Let $S(n)$ be the sum of all positive divisors of $n$ (including $1$ and $n$):

\[S(n)= n\left ( 1+\frac{1}{3}+...+\frac{1}{3^{\alpha_1}} \right )\left ( 1+\frac{1}{5}+...+\frac{1}{5^{\alpha_2}} \right )\left ( 1+\frac{1}{7}+...+\frac{1}{7^{\alpha_3}} \right )\left ( 1+\frac{1}{p_4}+...+\frac{1}{p_4^{\alpha_4}} \right )...\left ( 1+\frac{1}{p_k}+...+\frac{1}{p_k^{\alpha_k}} \right )\]

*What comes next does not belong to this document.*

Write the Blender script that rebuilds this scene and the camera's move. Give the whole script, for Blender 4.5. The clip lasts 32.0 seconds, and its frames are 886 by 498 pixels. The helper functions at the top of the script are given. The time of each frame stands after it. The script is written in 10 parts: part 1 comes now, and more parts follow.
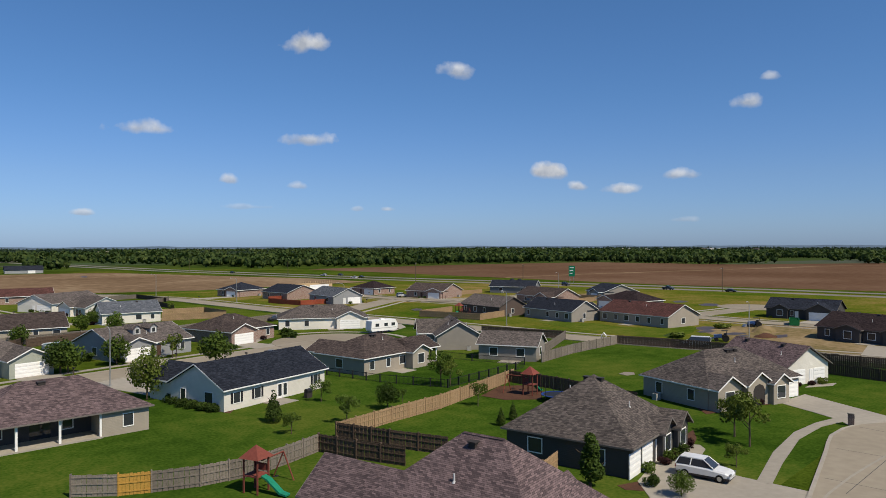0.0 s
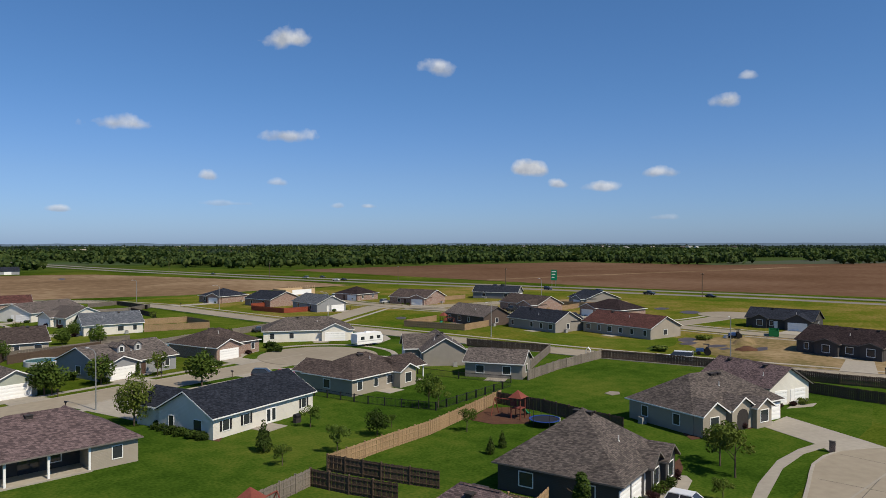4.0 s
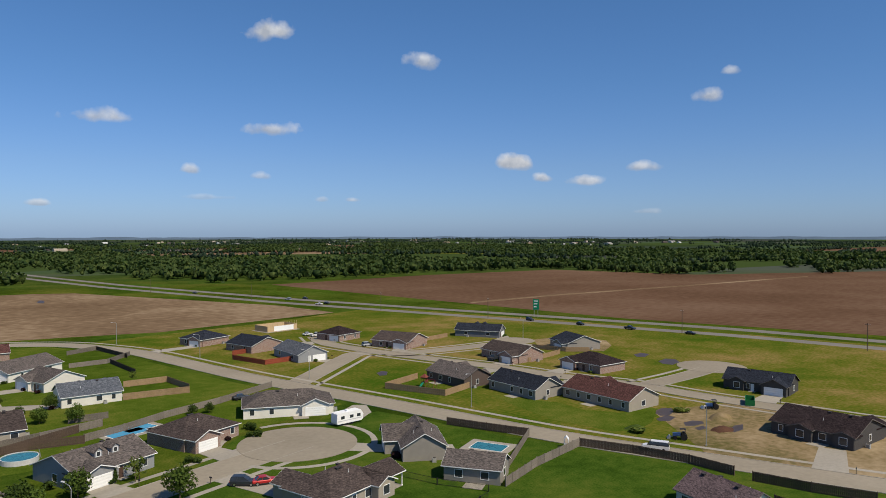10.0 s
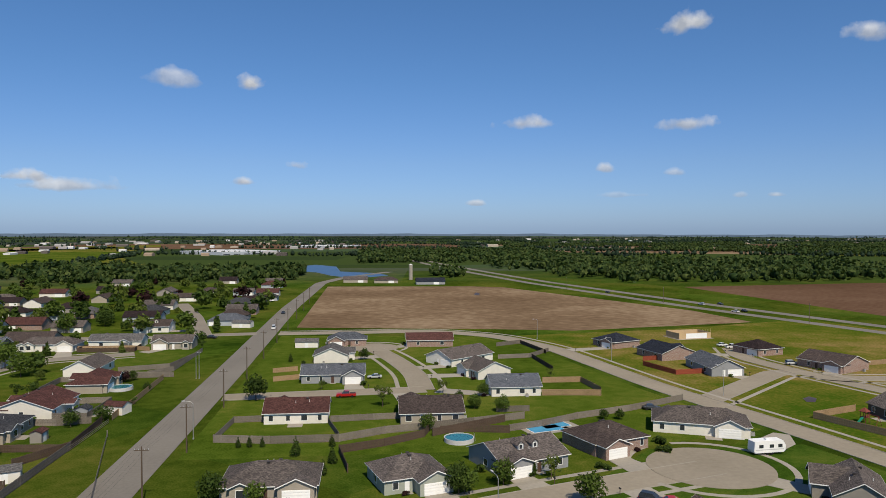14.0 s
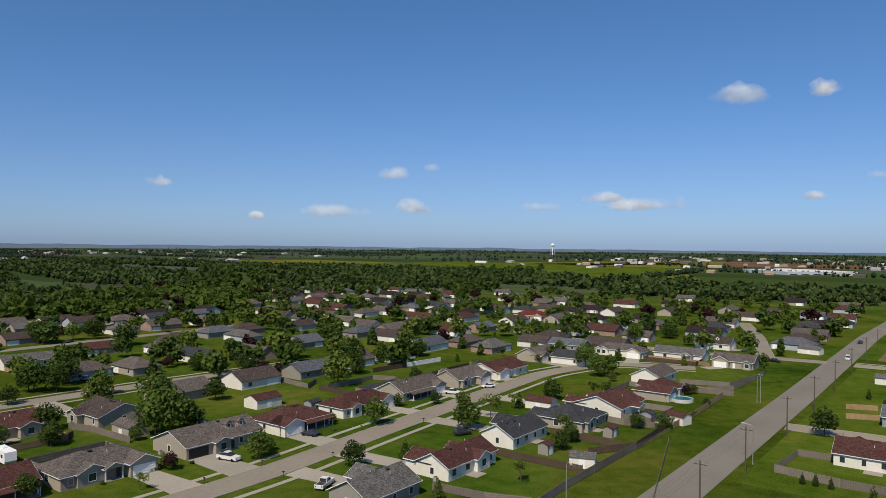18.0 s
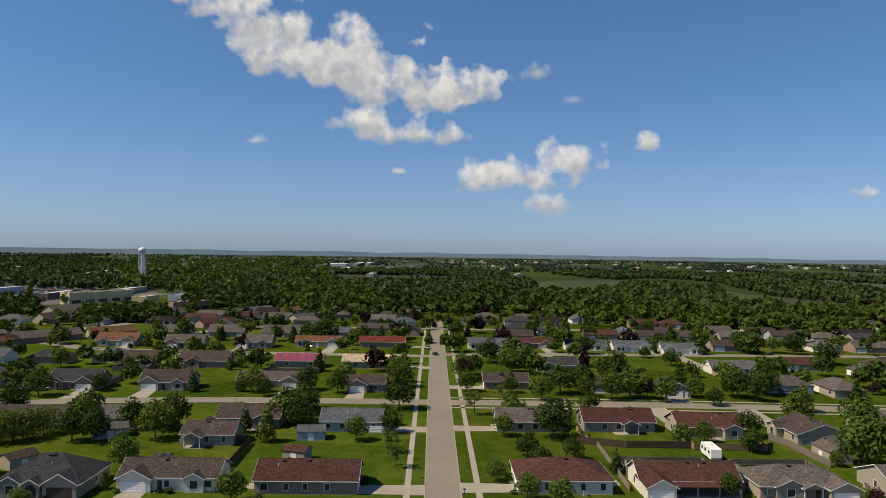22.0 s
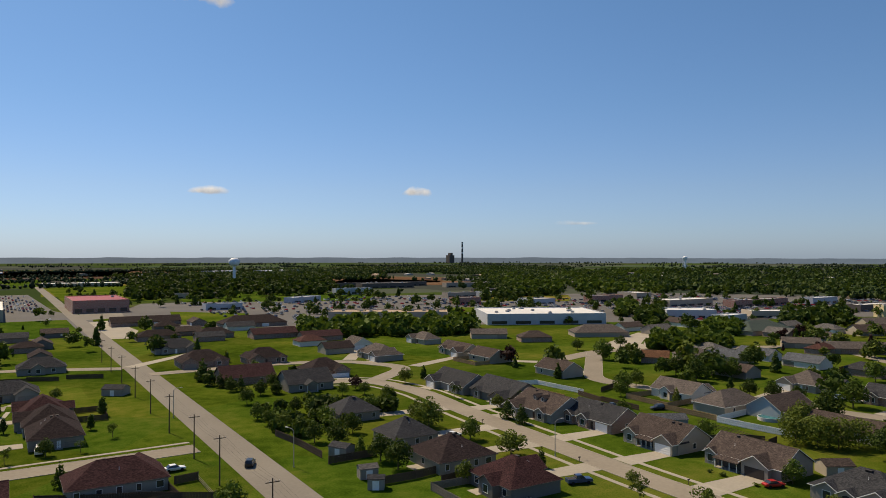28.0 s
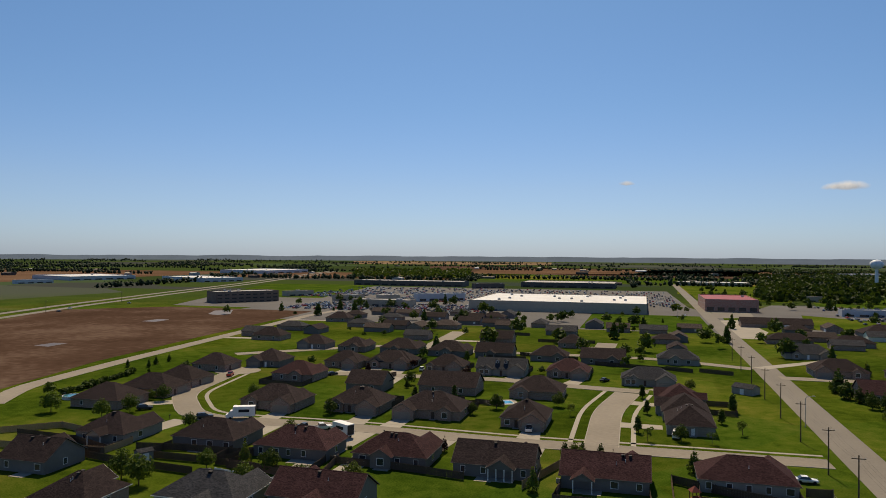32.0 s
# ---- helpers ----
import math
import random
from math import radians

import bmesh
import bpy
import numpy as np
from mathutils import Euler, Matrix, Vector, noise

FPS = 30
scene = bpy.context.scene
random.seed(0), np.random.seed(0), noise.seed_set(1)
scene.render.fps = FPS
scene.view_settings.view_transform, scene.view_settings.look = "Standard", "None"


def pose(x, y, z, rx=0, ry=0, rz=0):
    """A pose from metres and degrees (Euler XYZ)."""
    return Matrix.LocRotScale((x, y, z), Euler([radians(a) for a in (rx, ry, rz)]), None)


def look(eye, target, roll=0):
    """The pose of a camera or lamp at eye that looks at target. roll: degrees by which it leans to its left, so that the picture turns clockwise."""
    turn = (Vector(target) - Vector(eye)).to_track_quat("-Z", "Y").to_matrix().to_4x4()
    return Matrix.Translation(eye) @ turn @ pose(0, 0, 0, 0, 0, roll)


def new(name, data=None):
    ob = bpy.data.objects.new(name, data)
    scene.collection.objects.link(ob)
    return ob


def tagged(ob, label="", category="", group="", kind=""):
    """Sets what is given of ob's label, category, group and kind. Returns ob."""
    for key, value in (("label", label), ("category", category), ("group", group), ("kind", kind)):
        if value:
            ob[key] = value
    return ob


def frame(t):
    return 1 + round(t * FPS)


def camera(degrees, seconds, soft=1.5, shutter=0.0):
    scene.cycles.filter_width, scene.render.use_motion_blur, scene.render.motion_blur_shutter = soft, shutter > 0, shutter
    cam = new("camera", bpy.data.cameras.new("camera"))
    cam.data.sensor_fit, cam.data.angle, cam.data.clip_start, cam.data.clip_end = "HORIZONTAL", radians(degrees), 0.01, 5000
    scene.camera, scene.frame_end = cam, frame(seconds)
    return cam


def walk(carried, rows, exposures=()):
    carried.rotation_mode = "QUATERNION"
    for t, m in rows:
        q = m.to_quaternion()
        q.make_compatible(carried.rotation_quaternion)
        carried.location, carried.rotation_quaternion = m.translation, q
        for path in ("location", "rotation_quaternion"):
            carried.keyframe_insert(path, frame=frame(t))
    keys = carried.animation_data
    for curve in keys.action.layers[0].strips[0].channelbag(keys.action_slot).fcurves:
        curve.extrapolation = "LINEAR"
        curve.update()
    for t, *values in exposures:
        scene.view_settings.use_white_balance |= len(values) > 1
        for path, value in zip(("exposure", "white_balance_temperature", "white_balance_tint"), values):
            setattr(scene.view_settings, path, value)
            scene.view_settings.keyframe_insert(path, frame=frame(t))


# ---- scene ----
cam = camera(63.4, 32.0, soft=0.7)
PATH = [
    (0.0, (0.23, -0.10, 20.24), (57.59, 81.81, 19.73), -0.13),
    (0.5, (0.23, -0.10, 20.24), (57.82, 81.65, 19.69), -0.15),
    (1.0, (0.23, -0.10, 20.24), (58.02, 81.51, 19.66), -0.16),
    (1.5, (0.23, -0.10, 20.24), (58.32, 81.29, 19.60), -0.13),
    (2.0, (0.23, -0.10, 20.24), (58.68, 81.04, 19.55), -0.11),
    (2.5, (0.23, -0.10, 20.24), (58.89, 80.88, 19.49), -0.12),
    (3.0, (0.23, -0.10, 20.24), (59.11, 80.72, 19.62), 0.01),
    (3.5, (-0.75, 0.16, 21.95), (58.50, 80.79, 21.12), 0.01),
    (5.5, (-1.03, 0.11, 28.74), (59.07, 80.03, 27.74), -0.08),
    (6.0, (-0.96, -0.10, 30.36), (59.27, 79.72, 29.47), -0.13),
    (6.5, (-0.89, -0.26, 32.00), (59.49, 79.45, 31.14), -0.20),
    (7.0, (-0.75, -0.37, 33.70), (59.79, 79.22, 32.77), -0.17),
    (7.5, (-0.55, -0.44, 35.50), (60.09, 79.07, 34.45), -0.23),
    (8.0, (-0.33, -0.51, 37.39), (60.42, 78.91, 36.06), -0.08),
    (8.5, (-0.14, -0.59, 39.31), (60.70, 78.76, 37.69), 0.04),
    (9.0, (-0.04, -0.61, 41.14), (60.90, 78.65, 39.21), -0.03),
    (9.5, (-0.01, -0.59, 42.90), (61.06, 78.56, 40.75), -0.06),
    (10.0, (-0.01, -0.53, 44.62), (61.21, 78.51, 42.28), -0.06),
    (10.5, (-0.03, -0.40, 46.20), (61.34, 78.51, 43.77), -0.06),
    (11.0, (-0.03, -0.22, 47.31), (60.72, 79.18, 44.82), -0.04),
    (11.5, (-0.00, -0.00, 48.00), (56.67, 82.35, 45.24), -0.08),
    (12.0, (-0.00, 0.00, 48.00), (48.32, 87.51, 45.26), -0.18),
    (12.5, (0.00, 0.00, 48.00), (38.50, 92.25, 45.27), -0.17),
    (13.0, (0.00, 0.00, 48.00), (28.48, 95.82, 45.27), -0.04),
    (13.5, (0.00, 0.00, 48.00), (19.27, 98.09, 45.20), 0.00),
    (14.0, (0.00, -0.00, 48.00), (9.95, 99.46, 45.19), 0.08),
    (14.5, (-0.00, -0.00, 48.00), (0.47, 99.96, 45.27), 0.18),
    (16.5, (0.00, 0.00, 48.00), (-35.02, 93.66, 46.53), 0.25),
    (17.0, (0.00, 0.00, 48.00), (-42.91, 90.32, 46.77), 0.35),
    (17.5, (0.00, 0.00, 48.00), (-51.55, 85.68, 47.05), 0.44),
    (18.0, (-0.00, 0.00, 48.00), (-60.37, 79.72, 47.21), 0.53),
    (18.5, (-0.00, -0.00, 48.00), (-68.73, 72.63, 47.27), 0.76),
    (19.0, (-0.00, -0.00, 48.00), (-76.74, 64.11, 47.30), 0.97),
    (19.5, (-0.00, -0.00, 48.00), (-83.66, 54.78, 47.40), 0.89),
    (20.0, (-0.00, -0.00, 48.00), (-89.53, 44.54, 47.65), 0.85),
    (20.5, (-0.00, -0.00, 48.00), (-94.11, 33.81, 47.79), 0.80),
    (21.0, (0.00, 0.00, 48.00), (-97.32, 22.99, 47.92), 0.82),
    (21.5, (0.00, -0.00, 48.00), (-99.25, 12.24, 48.07), 0.85),
    (22.0, (0.00, 0.00, 48.00), (-99.99, 1.38, 48.17), 0.78),
    (22.5, (0.00, -0.00, 48.00), (-99.55, -9.51, 48.27), 0.76),
    (23.0, (-0.00, 0.00, 48.00), (-98.01, -19.86, 48.33), 0.76),
    (23.5, (-0.00, 0.00, 48.00), (-95.65, -29.16, 48.37), 0.79),
    (24.0, (-0.00, 0.00, 48.00), (-92.83, -37.19, 48.39), 0.69),
    (24.5, (-0.00, 0.00, 48.00), (-89.16, -45.28, 48.43), 0.58),
    (25.0, (-0.00, -0.00, 48.00), (-84.83, -52.96, 48.47), 0.63),
    (25.5, (0.00, 0.00, 48.00), (-81.18, -58.39, 48.48), 0.51),
    (27.5, (-0.00, -0.00, 48.00), (-58.91, -80.80, 48.82), 0.08),
    (28.0, (-0.00, -0.00, 48.00), (-52.65, -85.01, 48.90), 0.04),
    (28.5, (0.00, -0.00, 48.00), (-44.73, -89.43, 48.96), 0.02),
    (29.0, (0.00, -0.00, 48.00), (-35.59, -93.45, 49.06), -0.01),
    (29.5, (0.00, -0.00, 48.00), (-25.97, -96.56, 49.11), -0.01),
    (30.0, (0.00, -0.00, 48.00), (-15.62, -98.77, 49.10), 0.07),
    (30.5, (0.00, 0.00, 48.00), (-5.14, -99.86, 49.06), 0.25),
    (31.0, (0.00, 0.00, 48.00), (5.71, -99.83, 49.04), 0.22),
    (31.5, (0.00, 0.00, 48.00), (16.50, -98.62, 49.00), 0.14),
    (32.0, (-0.00, 0.00, 48.00), (26.92, -96.31, 48.68), 0.41),
]
walk(cam, [(t, look(eye, target, roll)) for t, eye, target, roll in PATH],
     [(0, 0.02, 6450, 10), (9, 0.02, 6450, 10), (14, 0.0, 6500, 10), (19, 0.0, 6500, 10), (21, 0.06, 7000, 10), (23, 0.17, 7300, 10), (25, 0.27, 7600, 10), (28, 0.16, 7750, 11), (30, 0.11, 7800, 11), (32, -0.01, 7800, 11)])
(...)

Since $n$ is an odd perfect number $S(n) = 2n$ and $S(n)$ is not divisible by $4$. Since all primes in the decomposition of $n$ are odd, $\alpha_1$ and $\alpha_3$ are at least $2$, - otherwise

$\left ( 1+\frac{1}{3}+...+\frac{1}{3^{\alpha_1}} \right )=\frac{4}{3}$ and $\left ( 1+\frac{1}{7}+...+\frac{1}{7^{\alpha_3}} \right )=\frac{8}{7}$ and $S(n)$ is divisible by $4$. Finally:
\[2 = \frac{S(n)}{n}= \left ( 1+\frac{1}{3}+\frac{1}{3^{2}} \right )\left ( 1+\frac{1}{5}\right )\left ( 1+\frac{1}{7}+\frac{1}{7^2} \right )=\frac{13}{9}\cdot \frac{6}{5} \cdot \frac{57}{49}= \frac{4446}{2205}>2.\]
Contradiction.

Spoiler

why $S(n)=2n\, ?$ ,can you give me an example ?

 

[lfdahl]

Spoiler

why $S(n)=2n\, ?$ ,can you give me an example ?

Spoiler

Yes: Take $n = 6$, which is an even perfect number, because the sum of its divisors (except for $n$) is:

$1+2+3 = 6$. The proof defines $S(n)$ as the sum of all divisors of $n$ including $n$ itself.

Thus: $S(6) = 1+2+3+6 = 12 = 2 \cdot 6$.

I would like to give you an example with $n$ odd, but this would be a hard task, since math researchers have shown, that the
smallest possible odd perfect number $n > 10^{1500}$.